[Task statement] Your task is to transcribe all of the data below exactly, omitting the images.
○ ○ ○ ○ ○
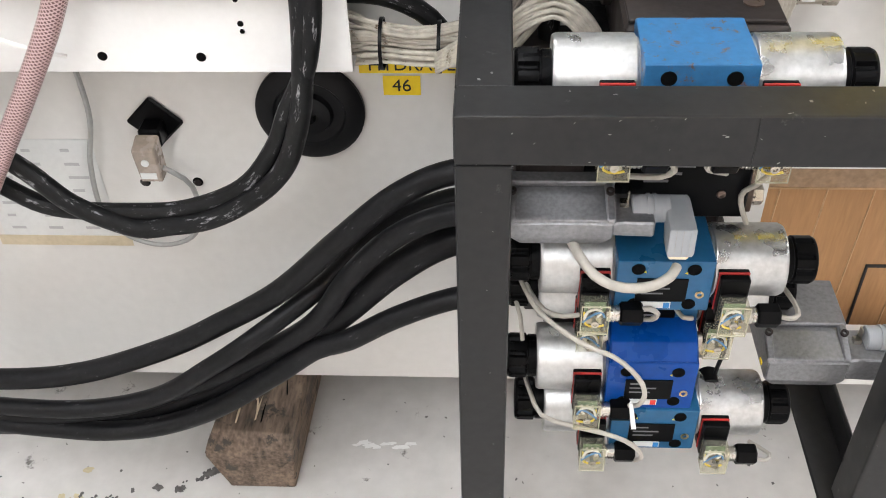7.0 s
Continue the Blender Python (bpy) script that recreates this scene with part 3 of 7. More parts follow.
# white cable trunk on the side
trunk = thing("cable_duct", (-0.37, -0.12, 0.735), "white sheet metal cable duct fixed to the base", "cable duct")
part("lid", [bx(-0.60, -0.120, -0.195, -0.055, 0.878, 0.882, 0.001), bx(-0.60, -0.120, -0.197, -0.194, 0.842, 0.882, 0.001)], WHITE_CLEAN, trunk)
part("front", [bx(-0.60, -0.120, -0.168, -0.165, 0.738, 0.876, 0.001)], WHITE_CLEAN, trunk)
part("floor_plate", [bx(-0.60, -0.120, -0.165, -0.055, 0.738, 0.741, 0.0005)], WHITE_CLEAN, trunk)
part("end_plate", [bx(-0.60, -0.597, -0.165, -0.055, 0.741, 0.876, 0.0005)], WHITE_CLEAN, trunk)
for hx, hz, r in [(-0.391, 0.758, 0.0055), (-0.283, 0.757, 0.0055), (-0.545, 0.757, 0.0055), (-0.2357, 0.8336, 0.0034), (-0.2351, 0.8236, 0.0028), (-0.2339, 0.7965, 0.0034), (-0.2333, 0.7876, 0.0028)]:
    part("punched_hole", [cy((hx, -0.1681, hz), (hx, -0.1685, hz), r, n=18)], HOLE, trunk)
for hx, hy, hz, d in [(-0.132, -0.084, 0.882, (0, 0, 1)), (-0.132, -0.197, 0.852, (0, -1, 0))]:
    part("screw", [rev([(0.0045, 0), (0.0045, 0.0008), (0.003, 0.002)], (hx, hy, hz), d, 14)], STEEL, trunk)

# black rubber grommet, socket, yellow labels, data sheet on the side
grom = thing("rubber_grommet", (-0.198, -0.05, 0.545), "large round black rubber cable grommet in the side panel", "grommet")
part("disc", [rev([(0.069, 0), (0.069, 0.006), (0.062, 0.012), (0.046, 0.013), (0.043, 0.009), (0.030, 0.009), (0.027, 0.016), (0.010, 0.018), (0.008, 0.004), (0.001, 0.004)], (-0.198, -0.0505, 0.615), (0, -1, 0), 44)], RUBBER, grom)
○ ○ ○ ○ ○
[Exercise answer]
7.0 s
Continue the Blender Python (bpy) script that recreates this scene with part 3 of 7. More parts follow.
# white cable trunk on the side
trunk = thing("cable_duct", (-0.37, -0.12, 0.735), "white sheet metal cable duct fixed to the base", "cable duct")
part("lid", [bx(-0.60, -0.120, -0.195, -0.055, 0.878, 0.882, 0.001), bx(-0.60, -0.120, -0.197, -0.194, 0.842, 0.882, 0.001)], WHITE_CLEAN, trunk)
part("front", [bx(-0.60, -0.120, -0.168, -0.165, 0.738, 0.876, 0.001)], WHITE_CLEAN, trunk)
part("floor_plate", [bx(-0.60, -0.120, -0.165, -0.055, 0.738, 0.741, 0.0005)], WHITE_CLEAN, trunk)
part("end_plate", [bx(-0.60, -0.597, -0.165, -0.055, 0.741, 0.876, 0.0005)], WHITE_CLEAN, trunk)
for hx, hz, r in [(-0.391, 0.758, 0.0055), (-0.283, 0.757, 0.0055), (-0.545, 0.757, 0.0055), (-0.2357, 0.8336, 0.0034), (-0.2351, 0.8236, 0.0028), (-0.2339, 0.7965, 0.0034), (-0.2333, 0.7876, 0.0028)]:
    part("punched_hole", [cy((hx, -0.1681, hz), (hx, -0.1685, hz), r, n=18)], HOLE, trunk)
for hx, hy, hz, d in [(-0.132, -0.084, 0.882, (0, 0, 1)), (-0.132, -0.197, 0.852, (0, -1, 0))]:
    part("screw", [rev([(0.0045, 0), (0.0045, 0.0008), (0.003, 0.002)], (hx, hy, hz), d, 14)], STEEL, trunk)

# black rubber grommet, socket, yellow labels, data sheet on the side
grom = thing("rubber_grommet", (-0.198, -0.05, 0.545), "large round black rubber cable grommet in the side panel", "grommet")
part("disc", [rev([(0.069, 0), (0.069, 0.006), (0.062, 0.012), (0.046, 0.013), (0.043, 0.009), (0.030, 0.009), (0.027, 0.016), (0.010, 0.018), (0.008, 0.004), (0.001, 0.004)], (-0.198, -0.0505, 0.615), (0, -1, 0), 44)], RUBBER, grom)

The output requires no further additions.